The NTSB’s probe will examine not only failures aboard the Dali that led to reported power outages before it struck a bridge pier, but why the bridge crumbled instantaneously.

Typically, such investigations take one to two years, culminating with a comprehensive report that outlines the causes of the accident and makes safety recommendations for the future. The agency usually releases a preliminary report within about a month of the incident.

Complicated though the investigation surely is, Strauch pointed out several factors that should assist NTSB investigators and that aren’t always available to them.

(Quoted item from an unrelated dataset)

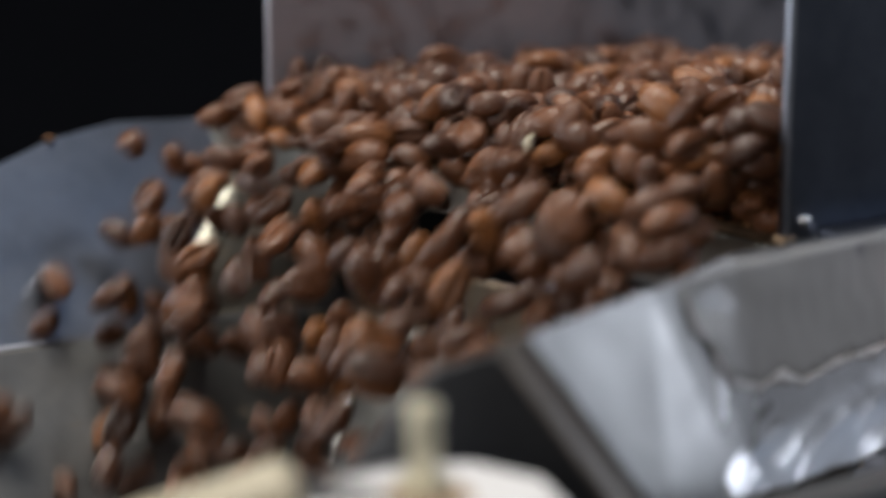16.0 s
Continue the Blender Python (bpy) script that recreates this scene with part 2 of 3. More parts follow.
frame_bars("ceiling_lamp", "shallow framed lamp panel under the dark ceiling", (-0.27, 0.56, 2.76), (1, 0, 0), (0, -1, 0), 0.75, 0.55, 0.08, "ceiling lamp", "")


# ---- feeder trough ----
def build_trough():
    t = thing("feeder_trough", "stainless vibrating feeder trough browned by coffee oil, carrying beans", "feeder trough")
    t.location = P(WIDE / 2, 0.3, 0)
    bpy.context.view_layer.update()
    inv = t.matrix_world.inverted()

    def add(name, bm, material, label="", smooth=False):
        bmesh.ops.transform(bm, matrix=inv, verts=bm.verts[:])
        return part(name, bm, material, t, label, smooth)

    add("tray_floor", block(0.0, WIDE, 0.0035, LONG, -0.0022, 0.0, 0), M_TRAY, "stained steel tray floor, coloured near-black for its dark reflection")
    add("lip_bend", lip_bend(), M_EDGE, "brown oil-crusted rounded lip bend", True)
    add("lip_face", lip_face(), M_LIP, "pale steel lip face with brown specks")
    crust = add("lip_crust", lip_crust(), M_CRUMB, "", True)
    tagged(crust, "thin crust of dried coffee oil along the lip", kind="stuff")
    add("far_wall", block(WIDE, WIDE + 0.0022, 0.001, LONG, -0.008, 0.115, 0.0006), M_WALL_IN, "satin steel side wall with pale patches that make it look lit", True)
    add("near_wall", block(-0.0003, 0.0026, 0.001, LONG, -0.004, 0.115, 0.0010), M_WALL_OUT, "brushed steel side wall, coloured dark and bluish for dim light", True)
    add("bottom_flange", block(-0.0105, -0.0003, 0.0085, LONG, -0.0032, 0.0012, 0.0012, 3), M_WALL_OUT, "grey folded bottom flange", True)
    add("back_wall", block(-0.0024, WIDE + 0.0022, LONG, LONG + 0.002, -0.008, 0.115, 0.0006), M_WALL_IN)
    # corner rivet on the near wall
    bm = bmesh.new()
    bmesh.ops.create_uvsphere(bm, u_segments=14, v_segments=8, radius=0.0013, matrix=Matrix.Translation(P(-0.0003, 0.0052, 0.0028)))
    add("rivet", bm, M_BRIGHT, "small bright rivet head", True)
    rng = random.Random(5)
    spots = [(0.0870, -0.0076, 0.00075), (0.0730, -0.0088, 0.0004), (0.0720, -0.0060, 0.00035), (0.0690, -0.0092, 0.0004), (0.0665, -0.0066, 0.00035)]
    spots += [(rng.uniform(0.02, 0.13), -rng.uniform(0.002, 0.010), rng.uniform(0.00012, 0.00028)) for _ in range(26)]
    for s, h, r in spots:
        bm = bmesh.new()
        bmesh.ops.create_icosphere(bm, subdivisions=1, radius=r, matrix=Matrix.Translation(P(s, -0.0002, h)) @ Matrix.Diagonal((1, 1, rng.uniform(0.6, 1.3), 1)))
        add("crumb", bm, M_CRUMB)
    return t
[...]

“The ship is there. The crew members are there,” Strauch said of the Dali’s predominantly Indian crew, who remain aboard the vessel. “So there’s a lot of data that’s easy to obtain, you don’t have to go halfway around the world, or in the case of the Titan, underwater.”

He also noted there is video of the crash.

“They will be able to derive from those videos the forces on the bridge that led to the collapse,” Strauch said. “That’s incredible evidence.”

Before the Key Bridge and the Titan, Muise chaired NTSB groups investigating the capsizing of a lift boat in 2021 off the coast of Louisiana, killing 11 people; a fire aboard a dive boat off the coast of California in 2019 that left 34 dead; and the 2018 sinking of a amphibious passenger vessel in a Missouri lake that left 17 dead, according to an agency spokesperson.

And years before he became an investigator, Muise “shot up the ranks” at American drilling company Transocean, according to Konrad, who worked at the company with him.

He was chief mate of the offshore drilling vessel Deepwater Horizon, but was promoted to captain. Muise transferred away from that vessel a few months before it exploded into a fireball in 2010, killing 11 crew members, said Konrad, co-author of the book “Fire on the Horizon: The Untold Story of the Gulf Oil Disaster.”

“I think that’s what drove him to join the NTSB, is to prevent future incidents like that, because I know it affected him deeply,” Konrad said.